The Accountability Structure

Each Fortify client has a named principal account contact at IronSights. The person who explains the assessment, presents the quarterly review, and is responsible if something goes wrong is the same person from quarter to quarter. The day-to-day technical work happens within a team, but the accountability does not move. This is deliberately different from the model where senior staff sell the engagement and junior staff manage it.

When Fortify Is the Right Fit

Fortify suits Australian businesses that want their security program to be calibrated to their actual risk profile rather than a vendor template, that already run Microsoft 365 as their primary environment, that are facing client, insurer, or procurement questions about Essential Eight or cyber maturity, and that want a partner who is accountable for outcomes rather than reactive to tickets.

When Fortify Is Not the Right Fit

We are not the cheapest option in the Australian market. Businesses optimising primarily for lowest monthly fee will find lower-cost providers. We do not deploy tools we do not believe are warranted, which means we will not match proposals offering a long list of products at an unrealistic price point. And we are selective about engagements — clients we cannot serve well, we do not take on.

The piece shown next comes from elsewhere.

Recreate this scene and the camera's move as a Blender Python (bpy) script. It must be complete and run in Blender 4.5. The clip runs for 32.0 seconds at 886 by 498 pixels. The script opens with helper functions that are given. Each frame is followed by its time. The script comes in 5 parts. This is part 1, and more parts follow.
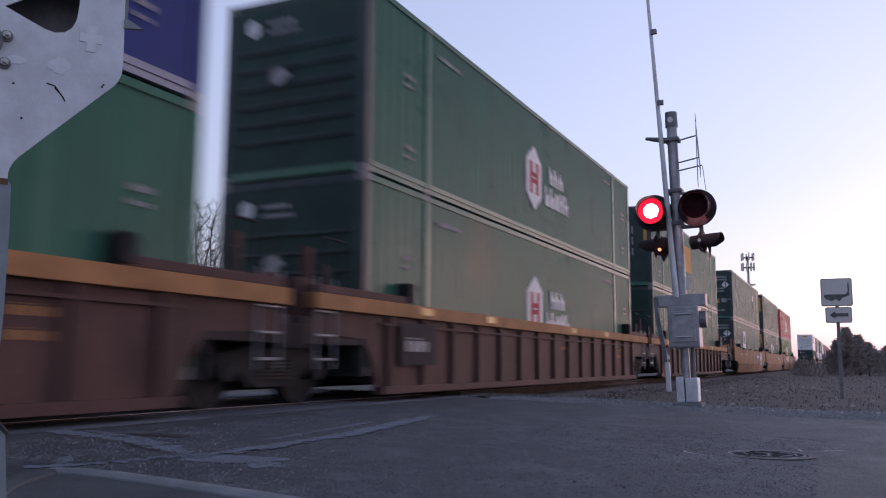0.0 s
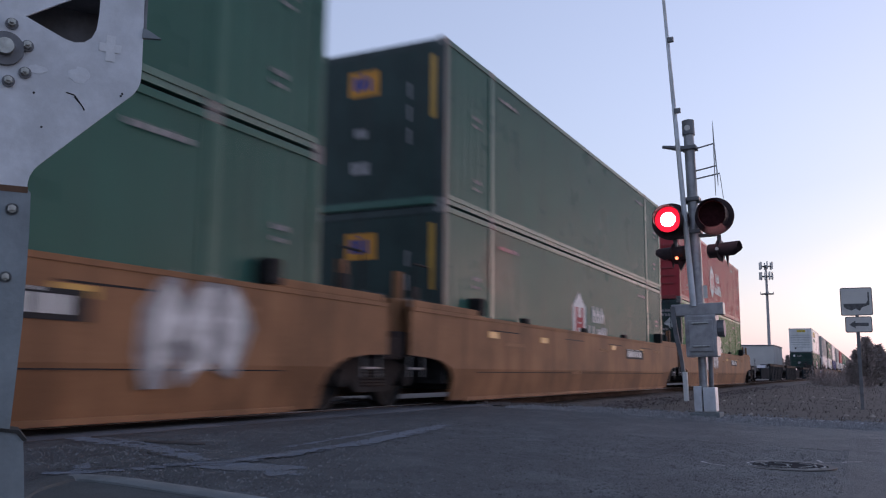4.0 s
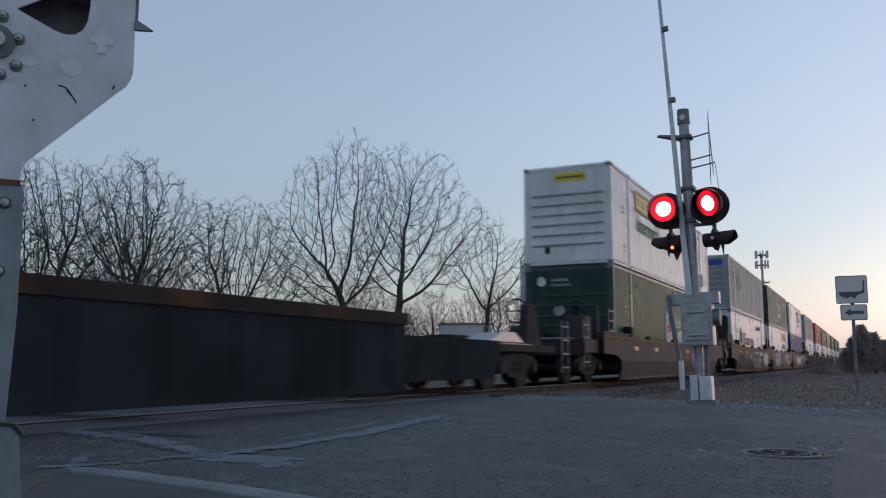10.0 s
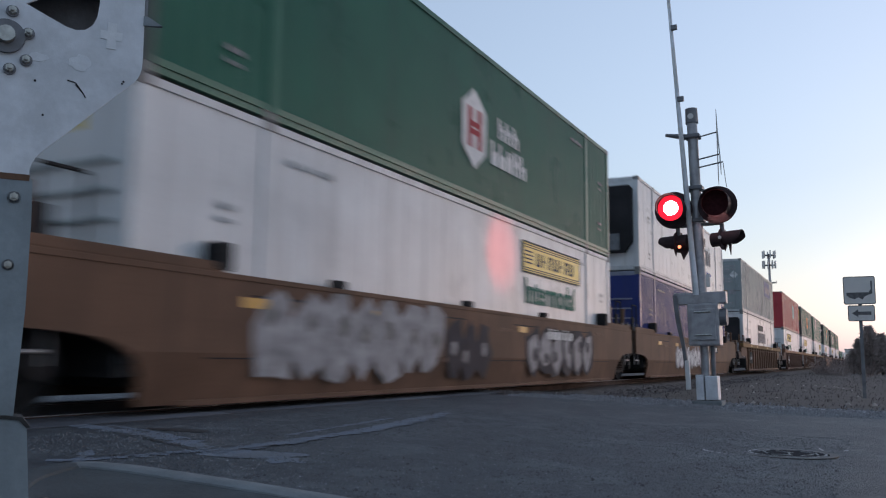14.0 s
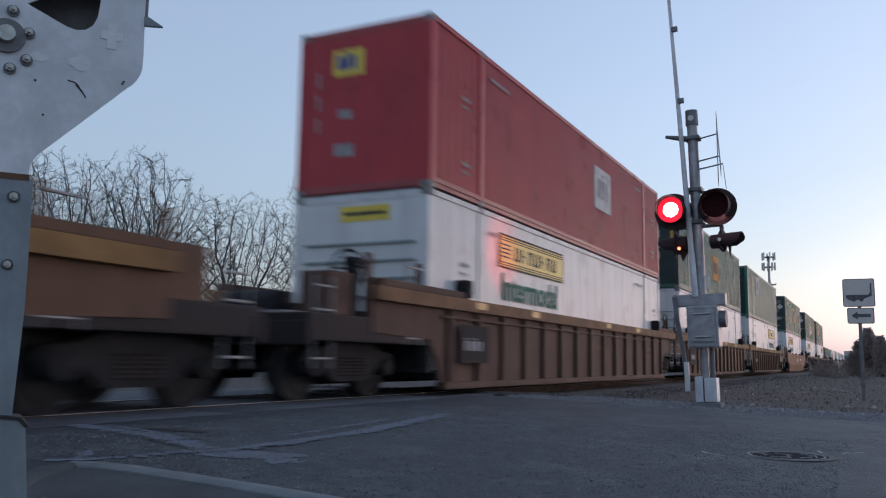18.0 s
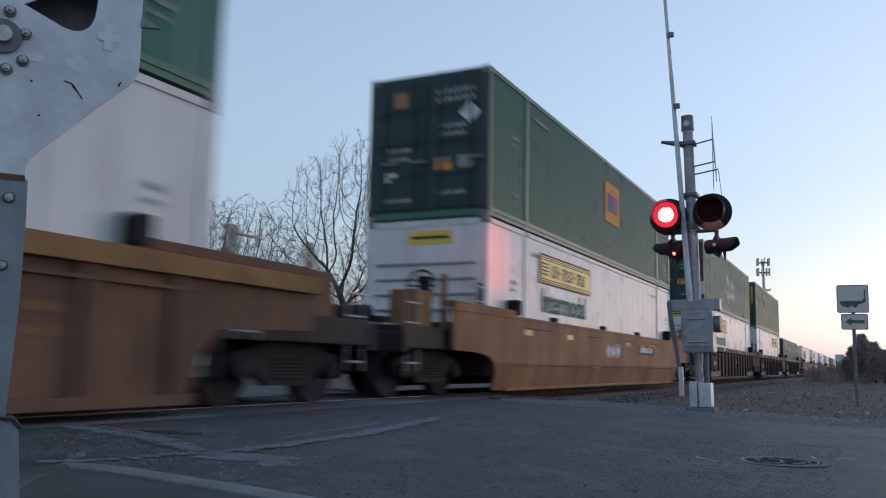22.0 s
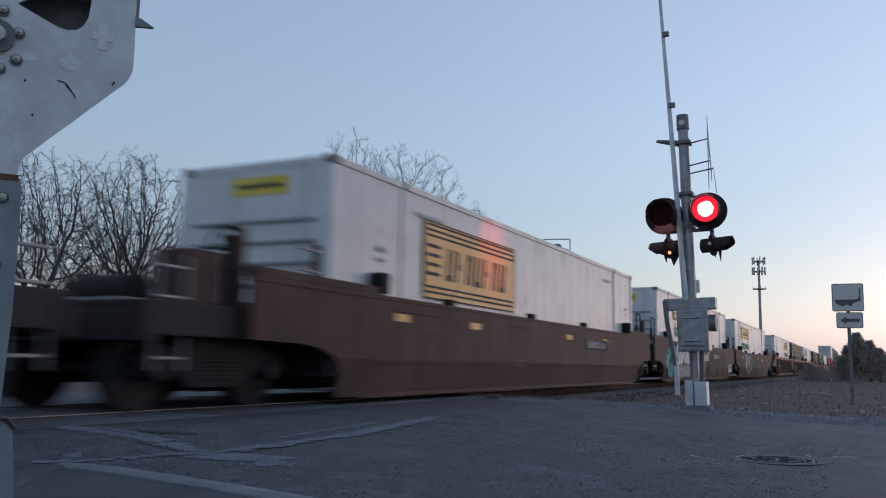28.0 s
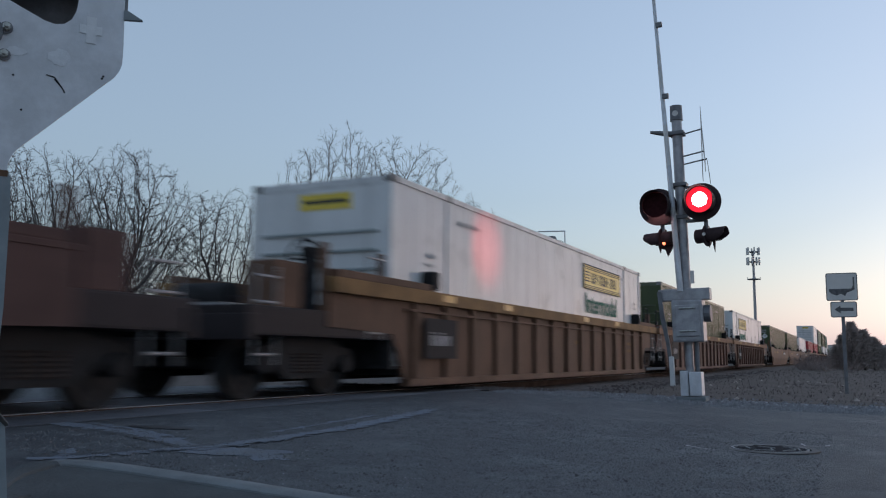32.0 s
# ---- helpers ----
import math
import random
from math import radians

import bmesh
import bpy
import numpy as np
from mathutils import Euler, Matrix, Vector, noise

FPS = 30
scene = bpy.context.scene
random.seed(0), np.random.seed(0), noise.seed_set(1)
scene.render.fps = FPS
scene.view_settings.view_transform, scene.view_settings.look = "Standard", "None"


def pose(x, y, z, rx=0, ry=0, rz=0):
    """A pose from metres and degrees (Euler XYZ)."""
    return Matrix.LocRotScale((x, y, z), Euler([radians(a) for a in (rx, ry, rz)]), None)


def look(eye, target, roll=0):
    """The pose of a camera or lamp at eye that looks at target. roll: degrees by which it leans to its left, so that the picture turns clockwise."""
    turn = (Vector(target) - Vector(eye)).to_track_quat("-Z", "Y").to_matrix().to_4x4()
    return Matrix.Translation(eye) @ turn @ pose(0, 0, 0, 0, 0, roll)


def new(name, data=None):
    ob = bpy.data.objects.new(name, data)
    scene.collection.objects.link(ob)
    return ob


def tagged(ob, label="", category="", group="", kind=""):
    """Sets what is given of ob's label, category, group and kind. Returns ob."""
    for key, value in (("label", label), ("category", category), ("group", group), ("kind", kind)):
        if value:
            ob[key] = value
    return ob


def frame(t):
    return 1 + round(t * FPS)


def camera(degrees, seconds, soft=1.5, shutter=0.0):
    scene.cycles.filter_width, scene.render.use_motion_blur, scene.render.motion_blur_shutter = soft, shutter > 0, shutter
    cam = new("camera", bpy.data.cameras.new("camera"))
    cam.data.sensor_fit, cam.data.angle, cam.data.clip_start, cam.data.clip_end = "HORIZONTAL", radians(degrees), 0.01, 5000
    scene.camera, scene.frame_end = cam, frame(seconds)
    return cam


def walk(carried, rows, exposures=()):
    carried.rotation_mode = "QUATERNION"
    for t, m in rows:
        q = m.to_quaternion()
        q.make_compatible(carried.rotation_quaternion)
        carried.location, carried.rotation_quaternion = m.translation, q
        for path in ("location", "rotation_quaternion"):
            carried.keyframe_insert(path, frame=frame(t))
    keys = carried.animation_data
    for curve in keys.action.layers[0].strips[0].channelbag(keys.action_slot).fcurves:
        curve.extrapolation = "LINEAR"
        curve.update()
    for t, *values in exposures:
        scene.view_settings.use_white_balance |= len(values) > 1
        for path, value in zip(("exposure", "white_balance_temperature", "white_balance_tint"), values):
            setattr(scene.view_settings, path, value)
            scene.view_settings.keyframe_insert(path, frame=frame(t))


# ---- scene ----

# The shot: a camera propped by a level crossing at dusk while a container train runs past.
# x runs along the track, y across it and away from the camera, z = 0 is the top of the rails.
cam = camera(55.65, 32.0, soft=1.15, shutter=0.55)
walk(cam, [
    (0.0, pose(-0.006, 0.003, 0.544, 97.69, -0.36, -64.36)),
    (0.5, pose(-0.007, 0.002, 0.546, 97.81, -0.47, -64.08)),
    (1.0, pose(-0.007, 0.001, 0.547, 97.95, -0.54, -63.83)),
    (1.5, pose(-0.007, 0.000, 0.547, 98.07, -0.59, -63.65)),
    (2.0, pose(-0.006, 0.000, 0.546, 98.18, -0.63, -63.50)),
    (2.5, pose(-0.005, 0.001, 0.545, 98.28, -0.65, -63.39)),
    (3.0, pose(-0.004, 0.003, 0.545, 98.32, -0.64, -63.35)),
    (3.5, pose(-0.003, 0.005, 0.544, 98.30, -0.61, -63.32)),
    (5.5, pose(-0.003, -0.002, 0.543, 98.09, -0.36, -63.24)),
    (6.0, pose(-0.002, -0.000, 0.543, 98.02, -0.27, -63.26)),
    (6.5, pose(-0.000, 0.001, 0.543, 97.95, -0.19, -63.29)),
    (7.0, pose(-0.000, 0.001, 0.543, 97.89, -0.14, -63.35)),
    (7.5, pose(-0.001, -0.000, 0.542, 97.84, -0.09, -63.42)),
    (8.0, pose(-0.000, 0.001, 0.542, 97.78, -0.08, -63.45)),
    (8.5, pose(0.001, 0.002, 0.543, 97.70, -0.10, -63.47)),
    (9.0, pose(0.000, 0.000, 0.543, 97.65, -0.13, -63.48)),
    (9.5, pose(0.000, -0.000, 0.543, 97.64, -0.15, -63.48)),
    (10.0, pose(-0.000, -0.001, 0.543, 97.64, -0.15, -63.49)),
    (10.5, pose(-0.002, -0.002, 0.543, 97.64, -0.17, -63.51)),
    (11.0, pose(-0.002, -0.002, 0.542, 97.66, -0.22, -63.54)),
    (11.5, pose(-0.002, -0.001, 0.542, 97.66, -0.31, -63.52)),
    (12.0, pose(-0.002, 0.000, 0.542, 97.64, -0.42, -63.43)),
    (12.5, pose(-0.002, 0.001, 0.542, 97.61, -0.49, -63.34)),
    (13.0, pose(-0.002, 0.001, 0.543, 97.56, -0.53, -63.26)),
    (13.5, pose(-0.001, 0.001, 0.543, 97.51, -0.59, -63.18)),
    (14.0, pose(-0.001, 0.001, 0.542, 97.48, -0.62, -63.11)),
    (14.5, pose(-0.003, 0.001, 0.541, 97.49, -0.61, -63.06)),
    (16.5, pose(-0.002, -0.001, 0.541, 97.51, -0.73, -63.04)),
    (17.0, pose(-0.002, 0.000, 0.543, 97.52, -0.74, -63.09)),
    (17.5, pose(-0.002, 0.001, 0.544, 97.53, -0.78, -63.13)),
    (18.0, pose(-0.001, 0.001, 0.544, 97.53, -0.83, -63.16)),
    (18.5, pose(-0.001, 0.001, 0.543, 97.53, -0.87, -63.18)),
    (19.0, pose(-0.001, 0.001, 0.544, 97.55, -0.90, -63.20)),
    (19.5, pose(-0.002, -0.000, 0.545, 97.60, -0.92, -63.22)),
    (20.0, pose(-0.003, -0.001, 0.545, 97.64, -0.95, -63.27)),
    (20.5, pose(-0.003, -0.000, 0.545, 97.66, -1.00, -63.32)),
    (21.0, pose(-0.002, 0.001, 0.545, 97.68, -1.09, -63.38)),
    (21.5, pose(-0.002, 0.001, 0.545, 97.72, -1.16, -63.45)),
    (22.0, pose(-0.003, 0.001, 0.546, 97.75, -1.20, -63.53)),
    (22.5, pose(-0.002, 0.001, 0.546, 97.79, -1.20, -63.60)),
    (23.0, pose(-0.002, -0.000, 0.545, 97.82, -1.21, -63.64)),
    (23.5, pose(-0.003, -0.001, 0.545, 97.84, -1.26, -63.69)),
    (24.0, pose(-0.003, -0.002, 0.545, 97.87, -1.30, -63.74)),
    (24.5, pose(-0.004, -0.002, 0.545, 97.90, -1.32, -63.78)),
    (25.0, pose(-0.003, -0.003, 0.546, 97.91, -1.34, -63.83)),
    (25.5, pose(-0.002, -0.002, 0.546, 97.91, -1.33, -63.88)),
    (27.5, pose(-0.002, -0.001, 0.546, 97.80, -1.14, -63.82)),
    (28.0, pose(-0.001, -0.003, 0.544, 97.73, -1.05, -63.78)),
    (28.5, pose(0.001, -0.002, 0.543, 97.58, -0.98, -63.72)),
    (29.0, pose(0.001, -0.002, 0.544, 97.45, -0.94, -63.63)),
    (29.5, pose(0.001, -0.003, 0.544, 97.36, -0.88, -63.58)),
    (30.0, pose(0.001, -0.002, 0.544, 97.31, -0.81, -63.55)),
    (30.5, pose(0.000, -0.003, 0.544, 97.28, -0.74, -63.58)),
    (31.0, pose(0.001, -0.004, 0.545, 97.27, -0.68, -63.69)),
    (31.5, pose(0.004, -0.005, 0.544, 97.27, -0.62, -63.85)),
    (32.0, pose(0.009, -0.006, 0.542, 97.26, -0.51, -64.05)),
], exposures=[
    (0.0, 0.18, 6600, 32), (2.0, 0.18, 6600, 32), (3.0, 0.06, 6550, 24), (6.4, 0.1, 6500, 28), (7.0, -0.2, 6350, 17), (7.8, -0.22, 6600, 12), (10.3, -0.2, 6600, 14), (11.5, 0.04, 6550, 22), (13.0, 0.06, 6550, 15),
    (17.0, 0.03, 6450, 11), (18.0, 0.02, 6400, 14), (20.0, 0.08, 6350, 11), (21.5, 0.06, 6350, 11), (25.5, 0.03, 6350, 13), (28.0, -0.17, 6350, 12), (29.5, -0.2, 6250, 8), (32.0, -0.22, 6400, 10),
])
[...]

How does a Fortify engagement start?

With a structured initial assessment — a review of your current environment, your business context, and the security expectations you are facing. The output is a clear picture of where you sit against the Essential Eight, what the priority remediation activities are, and a proposed Fortify engagement scope and price calibrated to that picture. The assessment is a paid engagement but the value stands alone — even if you choose not to proceed with Fortify, you leave with a credible roadmap.

Can we talk to existing Fortify clients?

Yes. We are happy to arrange reference conversations with current clients in comparable situations. We prefer to do this once we have a clear picture of your environment, so the references we provide are relevant to what you actually need to understand.